Я нанизываю два... Я называл их друзьями и братьями - этих призраков с горящими ненавистью глазами и сердцами, наполненными стальной злобой. Этих несчастных, что точили свои ножи о мои хрупкие позвонки и лишь тогда могли находить радость в существовании.
Я был предан им настолько, что пока они били меня ногами и рвали на части, думал лишь о том, как бы побыстрее умереть и доставить им ещё большее удовольствие. Я знаю, что был ничтожен и слаб, но ведь только братство, казалось мне тогда, способно защитить от порывов колючего ветра времени...
Я всегда был один, в толпе и вне ее, и лишь сейчас, выметая из глубин своего естества смутные образы тех, кем пытался заткнуть свое одиночество, осознаю это в полной мере. Я не уверен, что всего этого больше не повторится. Что я не буду очарован, как прежде, кем-то из тех, кто придет ко мне совсем не ради тепла, но я должен вновь научиться верить.
Я нанизываю три... Расписываюсь в собственном бессилии и неспособности противостоять единым порывам тех, кто не мыслит себя в отделенности. Я всегда слыл сумасшедшим среди обречённых на вечную серость, но, может быть, слыть безумцем - не так уж и плохо?
Разве мог я сыграть свою музыку тем, кто не был способен ее услышать? Разве был я виноват в том, что они ничего не смыслили в гаммах? Однако это не мешало им заклеймить меня недостойным и навсегда изгнать из своего общества.
Безумец. Псих. Не от мира сего. Я слышал это так часто, что со временем выбросил из своей жизни любые попытки оставаться самим собой. Я так и не научился шагать в ногу с толпой, но зато защитил себя от боли, навсегда закрыв двери своего дворца для посторонних. Да, я похоронил себя заживо, но разве музыка моя не достойна ещё одной попытки?
Моя гостья все также стоит у окна и курит в ночную тишь. Проходят часы, прежде чем я заканчиваю работу и протягиваю ей результат своих стараний. Уродливые, разноцветные бусины на тонких, путающихся лесках. Я бы счёл себя неудачником, но ведь она сама попросила меня об этом?

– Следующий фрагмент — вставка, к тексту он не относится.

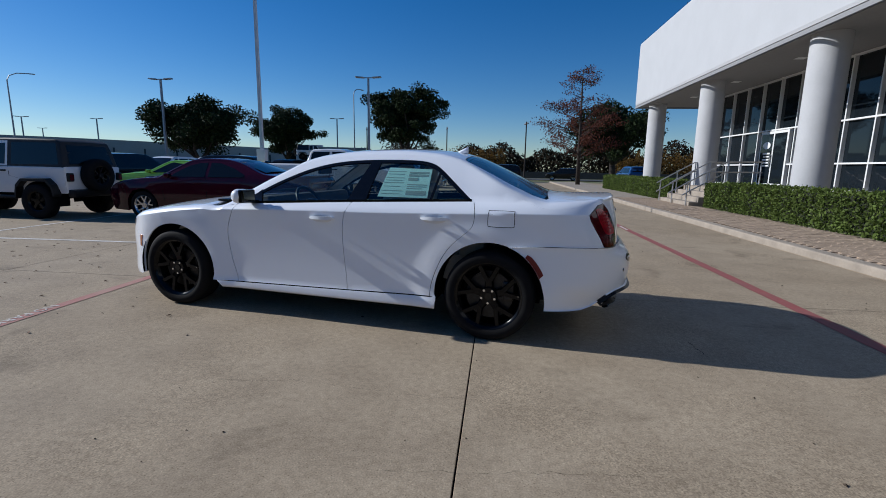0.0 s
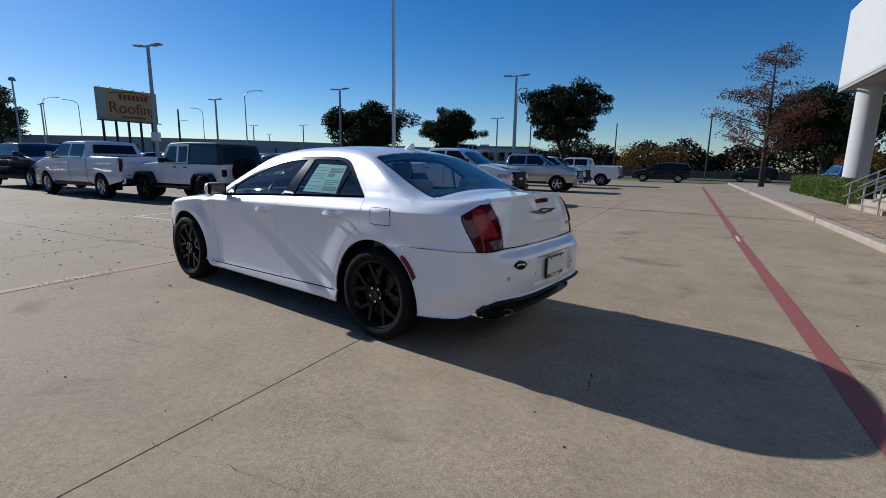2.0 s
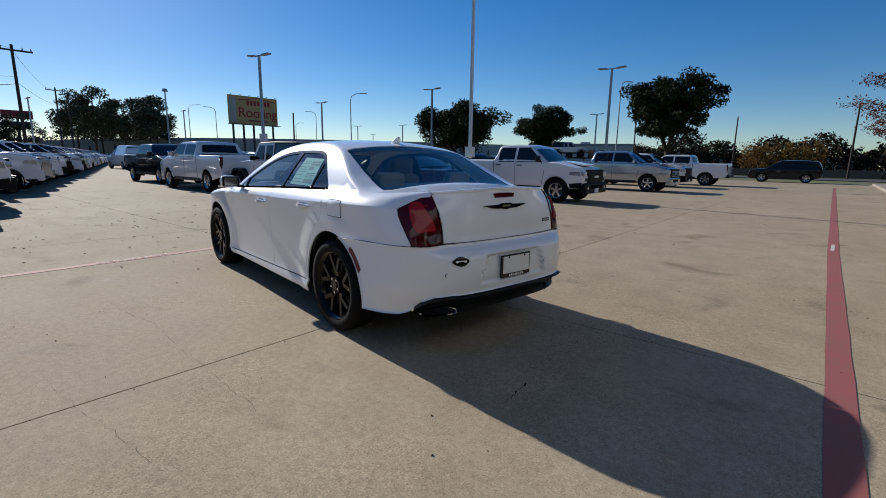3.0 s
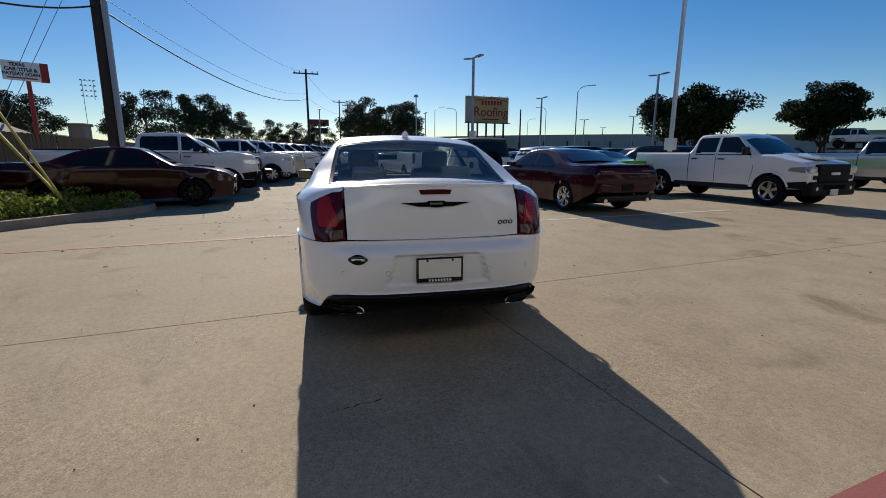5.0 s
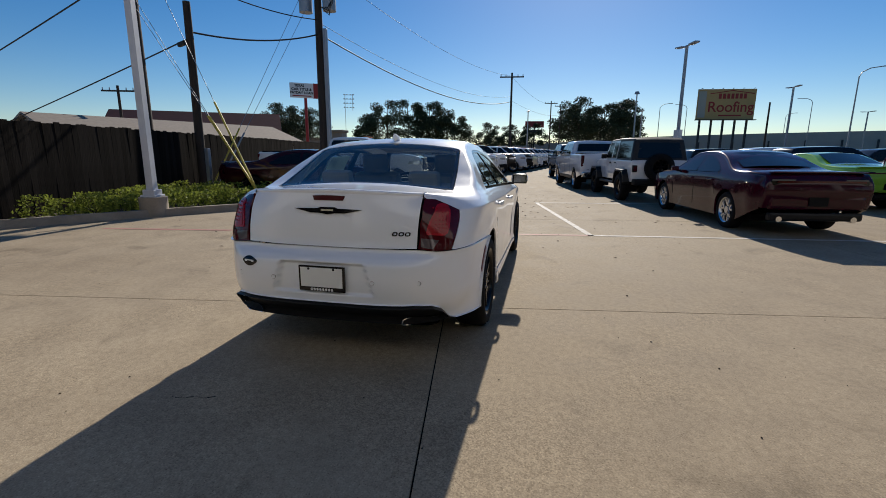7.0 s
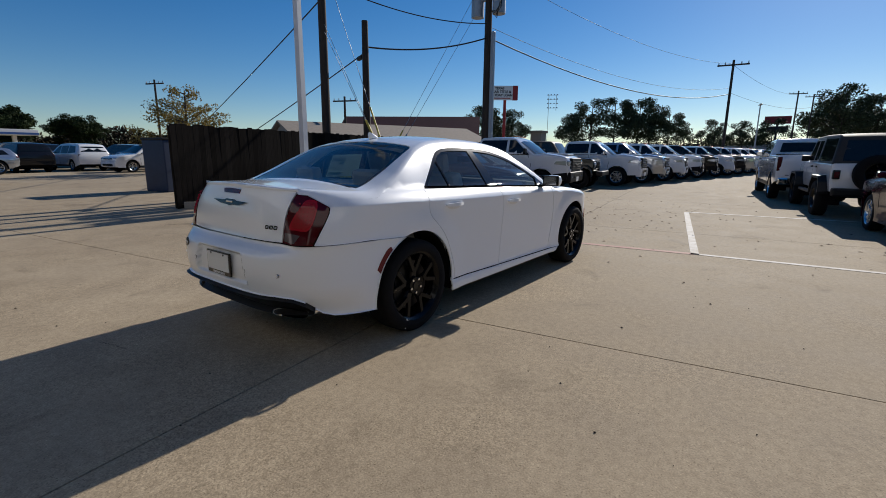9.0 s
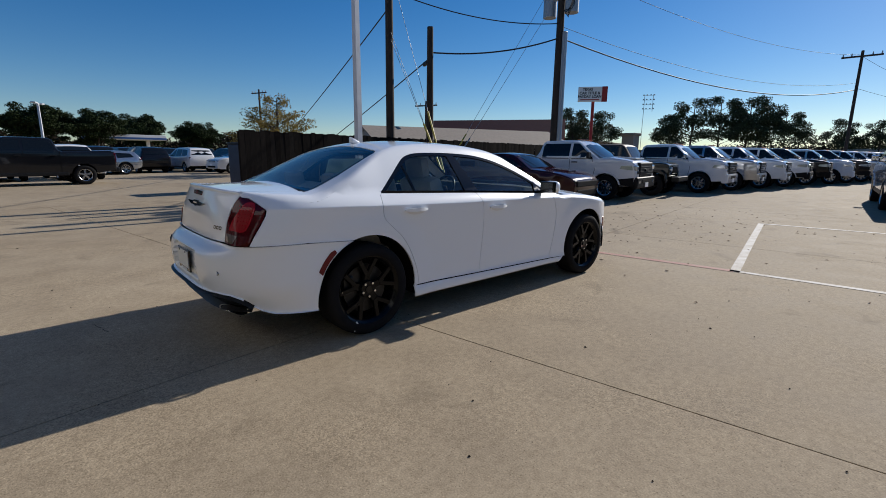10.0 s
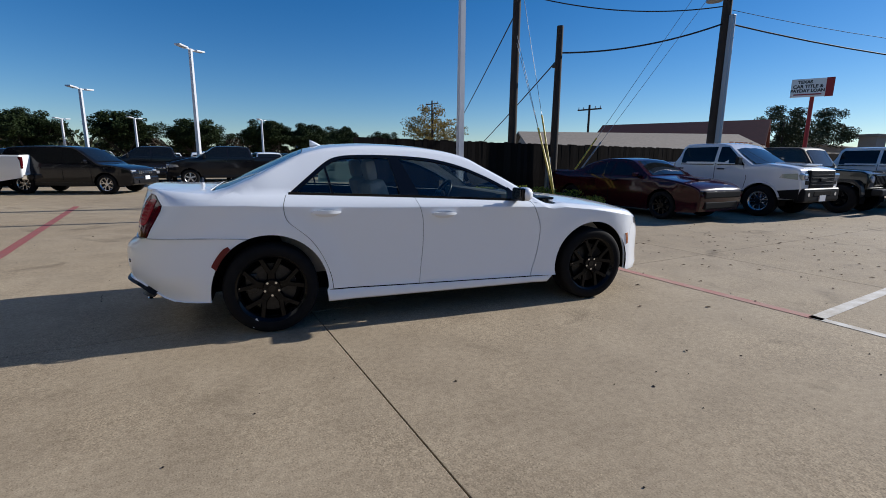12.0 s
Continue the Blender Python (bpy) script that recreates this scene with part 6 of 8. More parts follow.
ROW = "vehicles in the facing row"
park(charger("glossy maroon sedan with silver rims parked on concrete", MAROON, "parked cars"), -6.35, 5.40, 188.3)
white_jeep = park(jeep("white off-roader with black hard top and spare wheel", WHITE, "parked cars"), -11.6, 4.13, 188.5)
park(pickup("white crew-cab pickup seen beside the off-roader", WHITE, "parked cars", 3.67, black_face=False), -16.55, 3.04, 188.8)
dark_truck = park(pickup("dark grey crew-cab pickup facing along the aisle", GREY, "parked cars", 3.67), -23.5, 2.7, 8.8)
park(pickup("white extended-cab work pickup with steel wheels", WHITE, "parked cars", 3.57, quad=True), -6.47, 11.26, 9.0)
park(charger("lime green coupe parked behind the maroon sedan", LIME, "parked cars", coupe=True), -11.2, 9.3, 188.8)
park(pickup("silver grey pickup parked in a side bay", SILVER, "parked cars", 3.67, black_face=False), -7.6, 20.2, 9.0)
white_truck = park(pickup("white pickup with black grille parked in a bay", WHITE, "parked cars", 3.67), -9.1, 25.7, 9.0)

# the long row by the fence: a dark sports sedan, heavy pickups, one dark off-roader
park(charger("black-red sports sedan parked first in the row", BLACKRED, ROW), -8.15, -5.75, 98.8)
first = park(pickup("white heavy pickup with black bumper in the row", WHITE, ROW, 3.79, heavy=True), -11.29, -5.96, 98.8)
park(jeep("dark green off-roader between pickups in the row", ("dark_green", (0.008, 0.011, 0.009)), ROW), -14.4, -5.45, 98.8)
bright = park(pickup("white heavy pickup with chrome face in the row", WHITE, ROW, 3.79, heavy=True, black_face=False), -17.57, -5.28, 96)
silver_heavy = park(pickup("silver heavy pickup with chrome face in the row", SILVER, ROW, 3.79, heavy=True, black_face=False), -20.32, -4.92, 96)
black_heavy = park(pickup("black heavy pickup with black face in the row", BLACK, ROW, 3.79, heavy=True), -28.57, -3.84, 96)
for k in (2, 3):
    copy_thing((bright, first)[k % 2], pose(-17.57 - 2.75 * k, -5.28 + 0.36 * k, 0, 0, 0, 96))


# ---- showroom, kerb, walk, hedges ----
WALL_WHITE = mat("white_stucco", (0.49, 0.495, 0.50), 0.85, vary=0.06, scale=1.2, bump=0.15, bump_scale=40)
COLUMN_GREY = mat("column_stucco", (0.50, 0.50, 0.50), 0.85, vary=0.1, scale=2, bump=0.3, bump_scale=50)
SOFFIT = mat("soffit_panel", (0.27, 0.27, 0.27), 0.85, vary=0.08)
MULLION = mat("white_mullion", (0.75, 0.75, 0.74), 0.4)
SHOP_GLASS = mat("showroom_glass", (0.010, 0.014, 0.018), 0.03, spec=0.3)
PAVER = mat("tan_paver", (0.40, 0.30, 0.21), 0.85, vary=0.25, scale=6, bump=0.4, bump_scale=80, objvar=0.18)
PAVER_MANY = mat("tan_paver_field", (0.40, 0.30, 0.21), 0.85, vary=0.25, scale=6, bump=0.4, bump_scale=80, island=0.18)
RAIL_GREY = mat("galvanised_rail", (0.5, 0.5, 0.5), 0.4, metal=0.8)
HEDGE_LEAF = leafy("hedge_leaf", (0.105, 0.145, 0.034), through_light=0.3)
# near-black colour standing in for the shade deep among the leaves
HEDGE_SHADE = mat("hedge_inside", (0.015, 0.018, 0.008), 0.95)
SHRUB_LEAF = leafy("shrub_leaf", (0.21, 0.25, 0.045))


def leaf_cloud(name, spots, size, material, parent, seed, label=""):
    """Many small leaves at the spots given: one mesh."""
    rng = np.random.default_rng(seed)
    p = np.asarray(spots, float)
    n = len(p)
    a = rng.normal(size=(n, 3))
    a /= np.linalg.norm(a, axis=1)[:, None]
    b = np.cross(a, rng.normal(size=(n, 3)))
    b /= np.linalg.norm(b, axis=1)[:, None]
    s = size * rng.uniform(0.6, 1.35, (n, 1))
    quad = np.stack([p - a * s, p - b * s * 0.5, p + a * s, p + b * s * 0.5], 1).reshape(-1, 3)
    faces = np.arange(4 * n).reshape(n, 4)
    return raw(name, quad.tolist(), faces.tolist(), material, parent, label)


def hedge(name, u0, u1, v0, v1, top, label, seed):
    h = tagged(in_lot(new(name)), label, "hedge")
    # solid dark block behind the leaves: the hedge's inner shade as colour
    bm = bmesh.new()
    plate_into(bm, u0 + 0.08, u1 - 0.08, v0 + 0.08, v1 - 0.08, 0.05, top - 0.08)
    part("inner_growth", bm, HEDGE_SHADE, h)
    rng = np.random.default_rng(seed)
    n = int(1500 * (v1 - v0))
    pts = np.stack([rng.uniform(u0, u1, n), rng.uniform(v0, v1, n), rng.uniform(0.08, top, n)], 1)
    face = rng.integers(0, 5, n)
    wav = lambda v: 0.035 * np.sin(v * 3.1) + 0.03 * np.sin(v * 7.7 + 1)
    j = rng.normal(0, 0.03, n)
    m = face <= 2
    pts[m, 0] = u0 + j[m] + wav(pts[m, 1])
    m = face == 3
    pts[m, 2] = top + j[m] + 0.6 * wav(pts[m, 1] * 1.3)
    m = face == 4
    pts[m, 1] = np.where(rng.random(m.sum()) < 0.5, v0, v1) + j[m]
    leaf_cloud("leaves", pts, 0.042, HEDGE_LEAF, h, seed)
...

В предрассветной мгле она надевает на себя ожерелье и, улыбаясь, молча выходит вникуда. Сквозь дыру в моей груди, освещенные солнцем нового рассвета, пробиваются первые маки надежды и я проваливаюсь в сон, окрылённый возможностью заново научиться мечтать.
Пусть я вновь разобьюсь о камни неизбежного, пусть призраки прошлого будут караулить меня за каждым углом, пусть ноги мои будут подгибаться при каждом новом шаге, но я буду идти, буду бежать вперед, сколько хватит сил, и строить новую реальность на руинах прежних попыток.
Семикрылая птица улыбается мне с небес и я знаю, что все ещё только начинается.